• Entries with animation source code
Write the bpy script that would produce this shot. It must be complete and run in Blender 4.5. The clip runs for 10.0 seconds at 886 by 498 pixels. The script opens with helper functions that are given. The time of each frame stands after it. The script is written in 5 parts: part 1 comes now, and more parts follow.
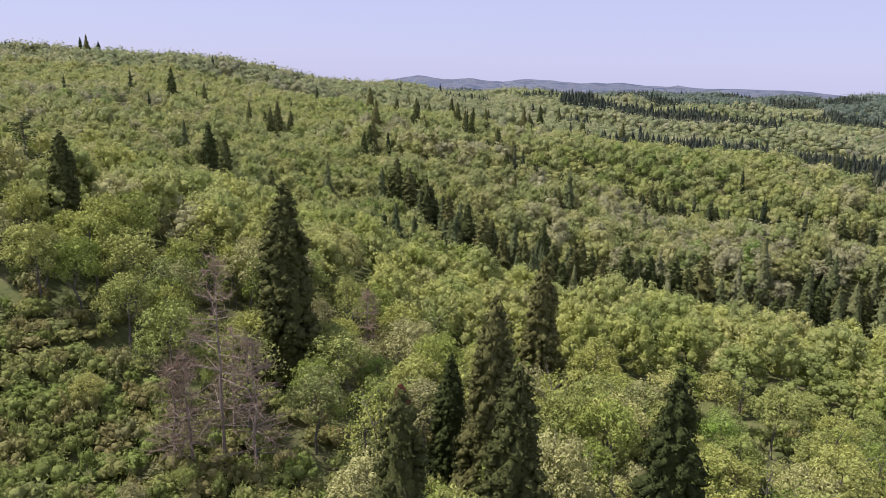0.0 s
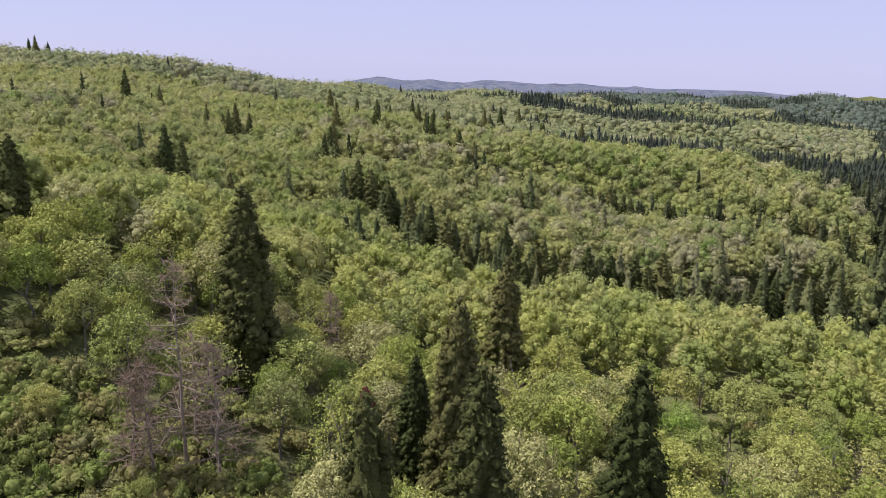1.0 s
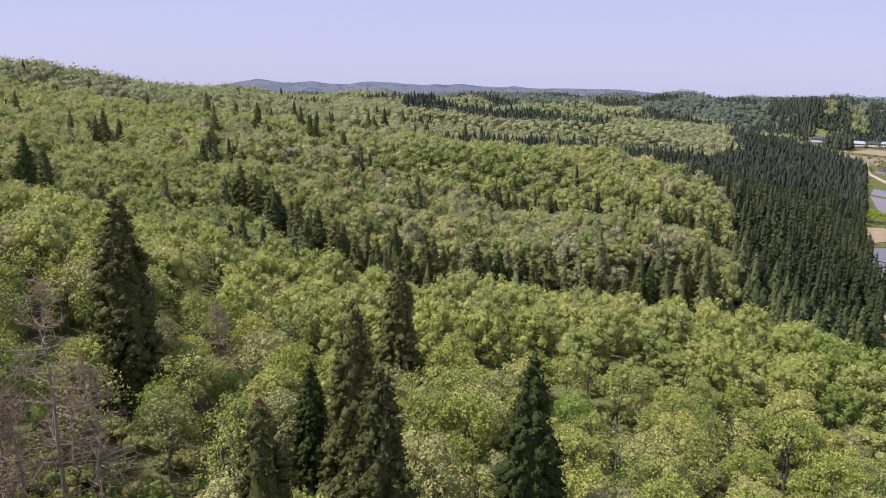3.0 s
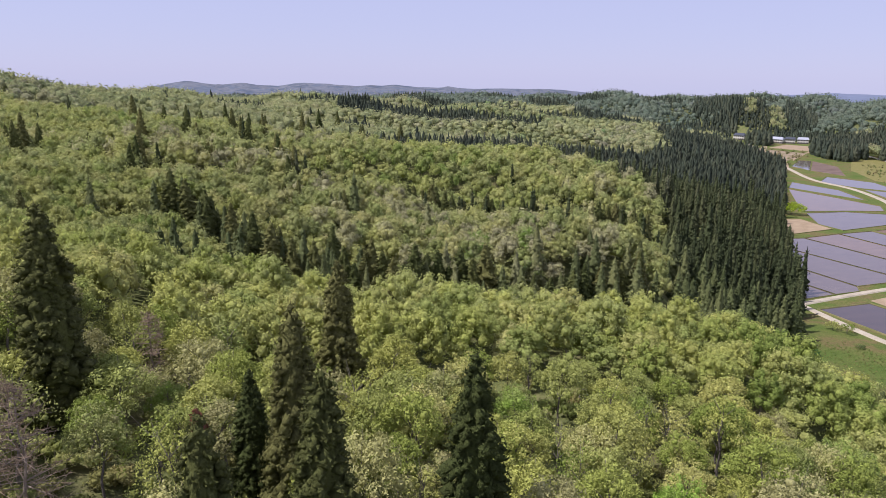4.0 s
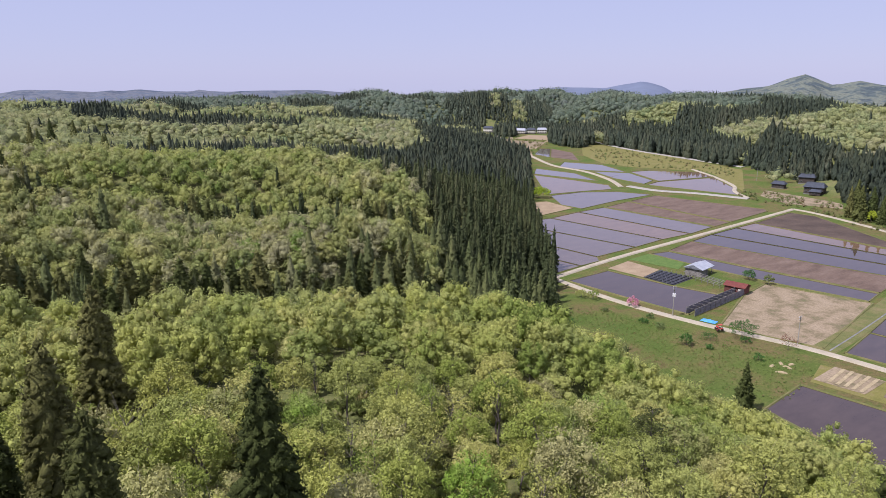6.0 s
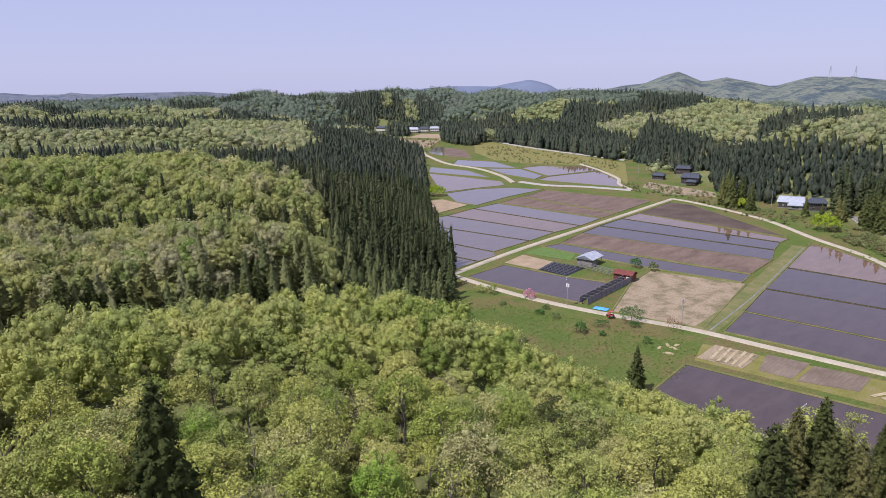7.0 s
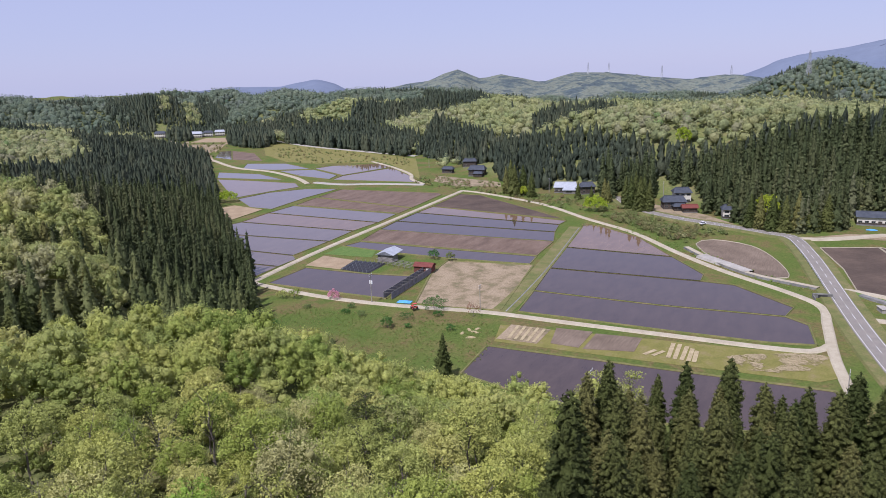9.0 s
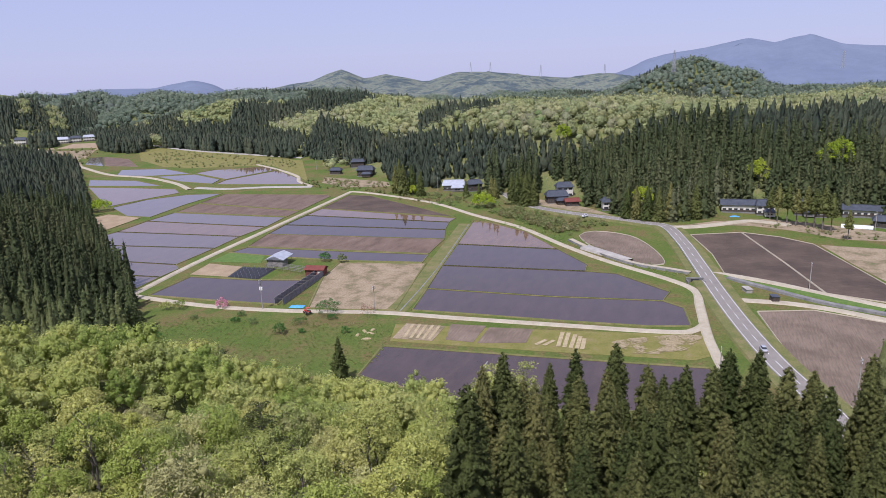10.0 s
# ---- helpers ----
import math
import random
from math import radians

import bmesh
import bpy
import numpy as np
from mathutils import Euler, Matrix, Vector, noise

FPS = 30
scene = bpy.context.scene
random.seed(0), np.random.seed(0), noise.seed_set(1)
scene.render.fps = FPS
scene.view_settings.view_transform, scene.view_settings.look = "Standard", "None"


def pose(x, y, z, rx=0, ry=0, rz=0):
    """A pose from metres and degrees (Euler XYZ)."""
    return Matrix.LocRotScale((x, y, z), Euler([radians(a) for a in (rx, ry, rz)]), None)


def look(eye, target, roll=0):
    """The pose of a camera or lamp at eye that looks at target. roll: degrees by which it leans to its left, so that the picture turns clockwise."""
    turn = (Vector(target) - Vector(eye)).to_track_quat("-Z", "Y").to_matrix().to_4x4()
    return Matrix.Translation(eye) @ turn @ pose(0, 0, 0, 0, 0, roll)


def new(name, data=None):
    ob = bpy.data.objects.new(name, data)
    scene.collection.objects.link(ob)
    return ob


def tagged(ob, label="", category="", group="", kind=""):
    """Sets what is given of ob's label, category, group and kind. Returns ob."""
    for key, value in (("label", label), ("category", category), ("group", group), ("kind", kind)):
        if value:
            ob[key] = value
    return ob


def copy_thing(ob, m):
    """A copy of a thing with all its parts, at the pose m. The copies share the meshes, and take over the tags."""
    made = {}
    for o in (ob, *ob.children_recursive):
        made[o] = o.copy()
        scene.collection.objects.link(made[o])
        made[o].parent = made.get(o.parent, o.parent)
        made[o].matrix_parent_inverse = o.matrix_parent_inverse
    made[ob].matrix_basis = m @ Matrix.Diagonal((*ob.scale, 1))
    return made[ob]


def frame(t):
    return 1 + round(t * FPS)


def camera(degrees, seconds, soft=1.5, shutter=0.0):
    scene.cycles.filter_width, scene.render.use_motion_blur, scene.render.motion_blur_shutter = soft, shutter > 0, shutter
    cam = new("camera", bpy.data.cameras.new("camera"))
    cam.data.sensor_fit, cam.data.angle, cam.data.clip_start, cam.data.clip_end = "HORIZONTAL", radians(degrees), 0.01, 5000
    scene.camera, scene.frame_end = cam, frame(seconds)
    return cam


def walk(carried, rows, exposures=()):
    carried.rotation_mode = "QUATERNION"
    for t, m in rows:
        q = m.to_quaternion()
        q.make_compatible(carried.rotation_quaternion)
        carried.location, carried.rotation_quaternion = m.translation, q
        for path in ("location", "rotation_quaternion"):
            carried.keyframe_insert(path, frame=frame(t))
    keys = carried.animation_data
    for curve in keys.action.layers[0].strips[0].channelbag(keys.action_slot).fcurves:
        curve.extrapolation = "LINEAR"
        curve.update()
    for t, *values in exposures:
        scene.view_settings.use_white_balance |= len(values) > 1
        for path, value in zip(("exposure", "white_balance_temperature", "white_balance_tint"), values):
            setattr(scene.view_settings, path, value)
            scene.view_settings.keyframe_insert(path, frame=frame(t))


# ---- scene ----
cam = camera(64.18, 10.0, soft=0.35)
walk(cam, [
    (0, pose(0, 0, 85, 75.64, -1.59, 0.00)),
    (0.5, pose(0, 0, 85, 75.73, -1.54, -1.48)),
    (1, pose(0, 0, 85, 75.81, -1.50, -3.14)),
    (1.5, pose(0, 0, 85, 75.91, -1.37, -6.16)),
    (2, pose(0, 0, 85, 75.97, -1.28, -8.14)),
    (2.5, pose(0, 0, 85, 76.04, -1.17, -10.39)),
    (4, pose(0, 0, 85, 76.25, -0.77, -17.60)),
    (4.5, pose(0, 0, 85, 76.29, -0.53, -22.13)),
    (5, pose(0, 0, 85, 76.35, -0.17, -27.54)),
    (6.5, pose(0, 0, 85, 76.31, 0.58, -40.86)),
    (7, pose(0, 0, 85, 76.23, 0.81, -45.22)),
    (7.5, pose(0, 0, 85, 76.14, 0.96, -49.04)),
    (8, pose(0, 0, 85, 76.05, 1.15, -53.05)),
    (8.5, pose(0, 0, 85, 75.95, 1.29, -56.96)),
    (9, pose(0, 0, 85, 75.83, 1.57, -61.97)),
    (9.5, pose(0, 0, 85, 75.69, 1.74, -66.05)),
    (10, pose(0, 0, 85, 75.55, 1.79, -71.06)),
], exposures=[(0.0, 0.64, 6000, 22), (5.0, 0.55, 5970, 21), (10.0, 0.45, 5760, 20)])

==

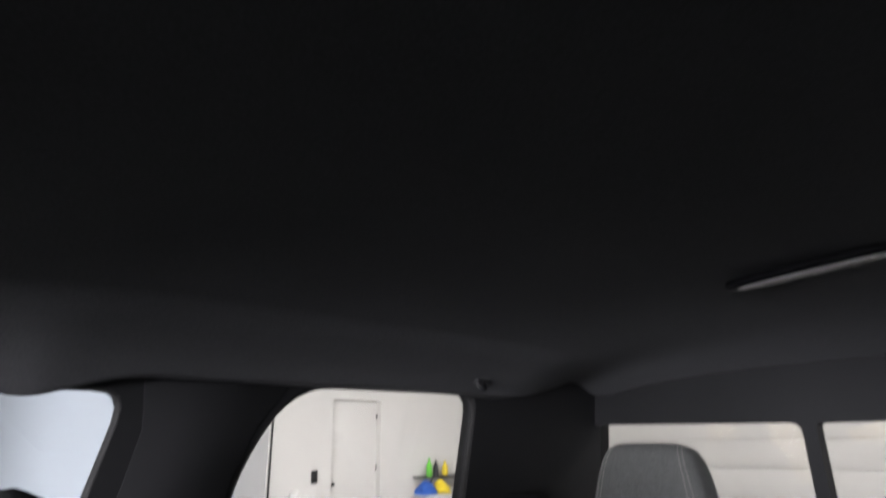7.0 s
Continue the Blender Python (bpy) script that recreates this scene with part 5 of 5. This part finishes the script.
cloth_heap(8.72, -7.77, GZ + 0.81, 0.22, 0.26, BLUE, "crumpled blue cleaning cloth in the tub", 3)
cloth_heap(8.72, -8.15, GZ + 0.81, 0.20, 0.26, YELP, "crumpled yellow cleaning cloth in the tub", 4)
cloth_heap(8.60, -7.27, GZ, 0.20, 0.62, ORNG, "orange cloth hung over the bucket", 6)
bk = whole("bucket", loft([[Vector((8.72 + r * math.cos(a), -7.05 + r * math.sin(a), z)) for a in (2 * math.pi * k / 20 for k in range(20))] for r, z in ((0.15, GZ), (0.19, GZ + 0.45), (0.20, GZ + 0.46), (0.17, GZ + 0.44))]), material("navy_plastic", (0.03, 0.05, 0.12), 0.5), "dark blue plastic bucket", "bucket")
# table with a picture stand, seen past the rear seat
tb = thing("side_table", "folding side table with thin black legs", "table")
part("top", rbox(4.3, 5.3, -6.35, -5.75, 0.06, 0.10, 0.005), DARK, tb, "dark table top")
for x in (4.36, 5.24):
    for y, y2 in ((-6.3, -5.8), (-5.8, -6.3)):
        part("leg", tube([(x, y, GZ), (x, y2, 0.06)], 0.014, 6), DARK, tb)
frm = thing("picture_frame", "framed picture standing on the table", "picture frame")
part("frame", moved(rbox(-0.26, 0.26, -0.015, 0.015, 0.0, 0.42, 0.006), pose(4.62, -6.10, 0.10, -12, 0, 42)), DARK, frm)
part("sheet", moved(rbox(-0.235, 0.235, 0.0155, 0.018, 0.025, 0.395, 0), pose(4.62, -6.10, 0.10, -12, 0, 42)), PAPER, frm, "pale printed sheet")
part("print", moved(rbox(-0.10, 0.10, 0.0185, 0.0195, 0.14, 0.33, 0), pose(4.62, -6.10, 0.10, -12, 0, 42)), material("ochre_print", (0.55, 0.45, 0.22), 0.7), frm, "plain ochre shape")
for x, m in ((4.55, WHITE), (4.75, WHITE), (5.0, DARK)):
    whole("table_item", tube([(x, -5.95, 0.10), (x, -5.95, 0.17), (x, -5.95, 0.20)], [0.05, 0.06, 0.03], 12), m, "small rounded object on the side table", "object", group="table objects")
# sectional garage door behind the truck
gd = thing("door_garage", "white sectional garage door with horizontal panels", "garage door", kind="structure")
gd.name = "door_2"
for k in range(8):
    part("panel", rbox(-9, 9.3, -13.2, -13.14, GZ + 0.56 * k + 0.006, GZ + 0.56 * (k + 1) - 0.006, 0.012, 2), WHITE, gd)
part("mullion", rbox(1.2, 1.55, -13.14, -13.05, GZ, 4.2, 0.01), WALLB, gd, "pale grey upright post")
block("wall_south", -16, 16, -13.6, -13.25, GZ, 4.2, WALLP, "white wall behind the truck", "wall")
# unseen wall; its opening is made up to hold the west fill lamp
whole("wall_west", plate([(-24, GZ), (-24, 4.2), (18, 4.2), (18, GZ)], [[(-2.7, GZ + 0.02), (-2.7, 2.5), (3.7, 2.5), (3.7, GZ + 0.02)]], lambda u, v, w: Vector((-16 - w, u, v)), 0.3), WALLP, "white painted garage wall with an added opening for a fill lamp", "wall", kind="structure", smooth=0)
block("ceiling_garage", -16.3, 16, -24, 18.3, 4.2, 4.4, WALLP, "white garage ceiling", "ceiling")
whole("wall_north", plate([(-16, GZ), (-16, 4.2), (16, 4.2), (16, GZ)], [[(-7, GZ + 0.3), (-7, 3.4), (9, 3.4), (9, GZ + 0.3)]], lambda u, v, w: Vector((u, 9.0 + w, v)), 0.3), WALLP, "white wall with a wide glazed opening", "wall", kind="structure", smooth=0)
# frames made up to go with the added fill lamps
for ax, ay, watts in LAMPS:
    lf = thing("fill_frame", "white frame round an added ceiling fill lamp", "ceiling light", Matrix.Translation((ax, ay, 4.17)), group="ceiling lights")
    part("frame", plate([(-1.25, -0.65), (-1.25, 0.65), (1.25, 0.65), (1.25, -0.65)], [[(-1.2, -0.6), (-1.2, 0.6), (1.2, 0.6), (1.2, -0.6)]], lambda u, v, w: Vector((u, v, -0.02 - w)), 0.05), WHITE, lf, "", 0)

==

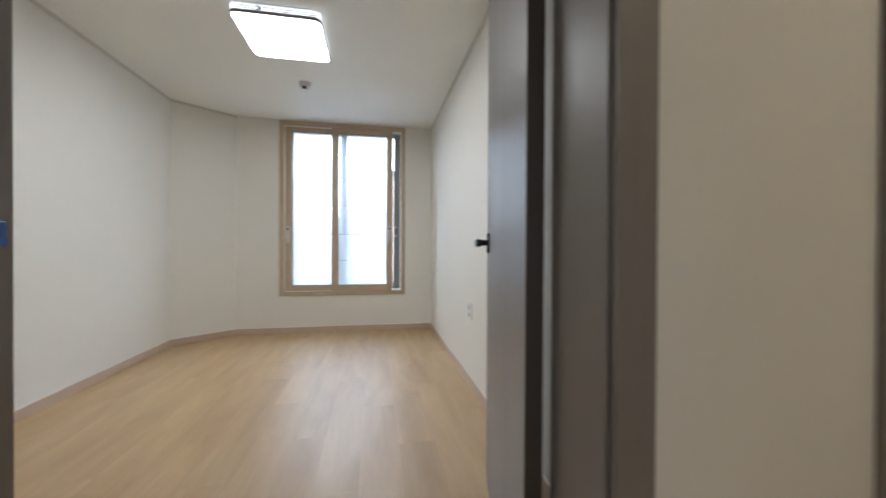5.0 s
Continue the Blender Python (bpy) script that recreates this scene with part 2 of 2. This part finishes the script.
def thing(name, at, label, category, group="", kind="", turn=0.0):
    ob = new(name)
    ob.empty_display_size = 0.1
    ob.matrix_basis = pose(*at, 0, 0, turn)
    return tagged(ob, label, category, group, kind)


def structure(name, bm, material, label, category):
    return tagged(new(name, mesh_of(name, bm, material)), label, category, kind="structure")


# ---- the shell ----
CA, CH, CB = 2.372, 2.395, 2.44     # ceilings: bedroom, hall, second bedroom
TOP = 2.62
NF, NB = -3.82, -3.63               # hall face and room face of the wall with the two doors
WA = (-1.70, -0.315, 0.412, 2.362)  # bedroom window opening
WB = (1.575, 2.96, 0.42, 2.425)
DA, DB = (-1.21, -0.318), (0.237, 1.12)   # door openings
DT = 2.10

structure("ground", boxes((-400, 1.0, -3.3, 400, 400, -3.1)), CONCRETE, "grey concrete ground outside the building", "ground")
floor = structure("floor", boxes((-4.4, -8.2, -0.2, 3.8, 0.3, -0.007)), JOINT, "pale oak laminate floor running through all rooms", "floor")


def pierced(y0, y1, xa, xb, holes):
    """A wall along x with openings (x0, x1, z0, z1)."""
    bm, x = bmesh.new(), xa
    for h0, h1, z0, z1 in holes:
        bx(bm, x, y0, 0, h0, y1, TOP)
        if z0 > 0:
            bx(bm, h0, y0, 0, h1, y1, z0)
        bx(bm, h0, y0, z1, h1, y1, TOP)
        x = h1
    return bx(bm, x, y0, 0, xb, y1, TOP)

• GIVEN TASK
Take exactly the lines from the one containing "2. This part finishes the script." through the one containing "return bx(bm, x, y0, 0, xb, y1, TOP)" in the data above, and output them with nothing added.

• FULL ANSWER
Continue the Blender Python (bpy) script that recreates this scene with part 2 of 2. This part finishes the script.
def thing(name, at, label, category, group="", kind="", turn=0.0):
    ob = new(name)
    ob.empty_display_size = 0.1
    ob.matrix_basis = pose(*at, 0, 0, turn)
    return tagged(ob, label, category, group, kind)


def structure(name, bm, material, label, category):
    return tagged(new(name, mesh_of(name, bm, material)), label, category, kind="structure")


# ---- the shell ----
CA, CH, CB = 2.372, 2.395, 2.44     # ceilings: bedroom, hall, second bedroom
TOP = 2.62
NF, NB = -3.82, -3.63               # hall face and room face of the wall with the two doors
WA = (-1.70, -0.315, 0.412, 2.362)  # bedroom window opening
WB = (1.575, 2.96, 0.42, 2.425)
DA, DB = (-1.21, -0.318), (0.237, 1.12)   # door openings
DT = 2.10

structure("ground", boxes((-400, 1.0, -3.3, 400, 400, -3.1)), CONCRETE, "grey concrete ground outside the building", "ground")
floor = structure("floor", boxes((-4.4, -8.2, -0.2, 3.8, 0.3, -0.007)), JOINT, "pale oak laminate floor running through all rooms", "floor")


def pierced(y0, y1, xa, xb, holes):
    """A wall along x with openings (x0, x1, z0, z1)."""
    bm, x = bmesh.new(), xa
    for h0, h1, z0, z1 in holes:
        bx(bm, x, y0, 0, h0, y1, TOP)
        if z0 > 0:
            bx(bm, h0, y0, 0, h1, y1, z0)
        bx(bm, h0, y0, z1, h1, y1, TOP)
        x = h1
    return bx(bm, x, y0, 0, xb, y1, TOP)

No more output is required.